Andrew's Physics Blog

By Andrew Zimmerman Jones, About.com Guide to Physics

This Week in Physics History: Jan. 28 - Feb. 3

Monday January 28, 2008
  • Jan. 29, 1929 - Abdus Salam, Pakistani theoretical physicist & Nobel Prize laureate, is born. Salam's 1979 Nobel Prize in Physics was largely for his work in consolidating the electromagnetic and weak nuclear forces into the the theory of the electroweak force, a key step in forming a unified field theory.
  • Jan. 31, 1929 - Rudolf Mossbauer, German physicist & Nobel Prize laureate, is born. His 1961 Nobel Prize was for the discovery of the Mossbauer effect, having to do with the emission of gamma rays from nuclear transition without recoil.
  • Feb. 2, 1935 - In a mingling of electronics and biology, Leonard Keeler performs his first test of the polygraph machine in Portage, Wisconsin.
  • Jan. 31, 1950 - United States President Harry S. Truman announces a program to develop the hydrogen bomb.

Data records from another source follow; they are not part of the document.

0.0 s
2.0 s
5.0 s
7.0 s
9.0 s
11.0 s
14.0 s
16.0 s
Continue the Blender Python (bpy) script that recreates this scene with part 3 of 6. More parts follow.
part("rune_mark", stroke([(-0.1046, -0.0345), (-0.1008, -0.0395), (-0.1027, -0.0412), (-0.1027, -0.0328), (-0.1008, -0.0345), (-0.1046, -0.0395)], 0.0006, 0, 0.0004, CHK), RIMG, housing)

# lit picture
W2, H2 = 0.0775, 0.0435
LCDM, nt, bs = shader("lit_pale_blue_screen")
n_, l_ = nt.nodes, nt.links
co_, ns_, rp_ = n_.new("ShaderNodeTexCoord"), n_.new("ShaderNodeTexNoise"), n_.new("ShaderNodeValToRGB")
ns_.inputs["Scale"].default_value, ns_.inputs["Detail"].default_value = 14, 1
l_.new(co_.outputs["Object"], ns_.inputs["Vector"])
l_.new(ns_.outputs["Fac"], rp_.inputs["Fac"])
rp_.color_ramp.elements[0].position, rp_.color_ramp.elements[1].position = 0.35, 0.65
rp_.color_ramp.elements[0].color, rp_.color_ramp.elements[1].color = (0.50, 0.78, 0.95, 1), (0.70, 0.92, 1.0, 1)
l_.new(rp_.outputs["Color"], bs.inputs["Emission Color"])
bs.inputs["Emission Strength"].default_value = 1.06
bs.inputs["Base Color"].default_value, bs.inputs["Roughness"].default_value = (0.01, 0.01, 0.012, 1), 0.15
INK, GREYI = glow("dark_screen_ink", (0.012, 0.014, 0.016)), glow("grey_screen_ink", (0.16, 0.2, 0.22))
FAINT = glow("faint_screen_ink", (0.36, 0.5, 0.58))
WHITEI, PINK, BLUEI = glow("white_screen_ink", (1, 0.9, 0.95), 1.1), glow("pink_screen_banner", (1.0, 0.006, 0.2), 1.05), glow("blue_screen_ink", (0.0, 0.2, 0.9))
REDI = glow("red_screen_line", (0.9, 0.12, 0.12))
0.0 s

The first successful hydrogen bomb was tested in the United States in 1952.
  • Feb. 1, 1958 - American physicist Clinton Joseph Davisson dies. Davisson received the 1937 Nobel Prize in Physics for his discovery of electron diffraction, one of the key discoveries supporting wave particle duality. (He shared the Nobel Prize with George Paget Thomson, who independently discovered electron diffraction around the same time.)
  • Feb. 1, 1976 - German physicist & Nobel Prize laureate Werner Heisenberg dies. Heisenberg provided a lot of theoretical foundations of quantum mechanics, including the famous Heisenberg Uncertainty Principle. During World War II, Heisenberg led his nation's research into development of nuclear energy & weaponry.
  • Feb. 3, 1985 - American physicist Frank Friedman Oppenheimer dies. He was the younger brother J. Robert Oppenheimer, and also worked on the Manhattan Project. Frank Oppenheimer's career in physics was essentially ruined when he admitted before the House Un-American Activities Committee (HUAC) in 1949 that he had been a member of the Communist Party and refused to name other members he knew.
  • Jan. 30, 1991 - John Bardeen, American physicist, electrical engineer, & Nobel Prize laureate, dies. He is the only individual to have won two Nobel Prizes in physics: in 1956 for development of the transistor and in 1972 for the theory of superconductivity.
  • Feb. 1, 2003 - The U.S. space shuttle Columbia disaster occurs when the shuttle falls apart upon reentry to the Earth's atmosphere. Seven astronauts are killed in the disaster.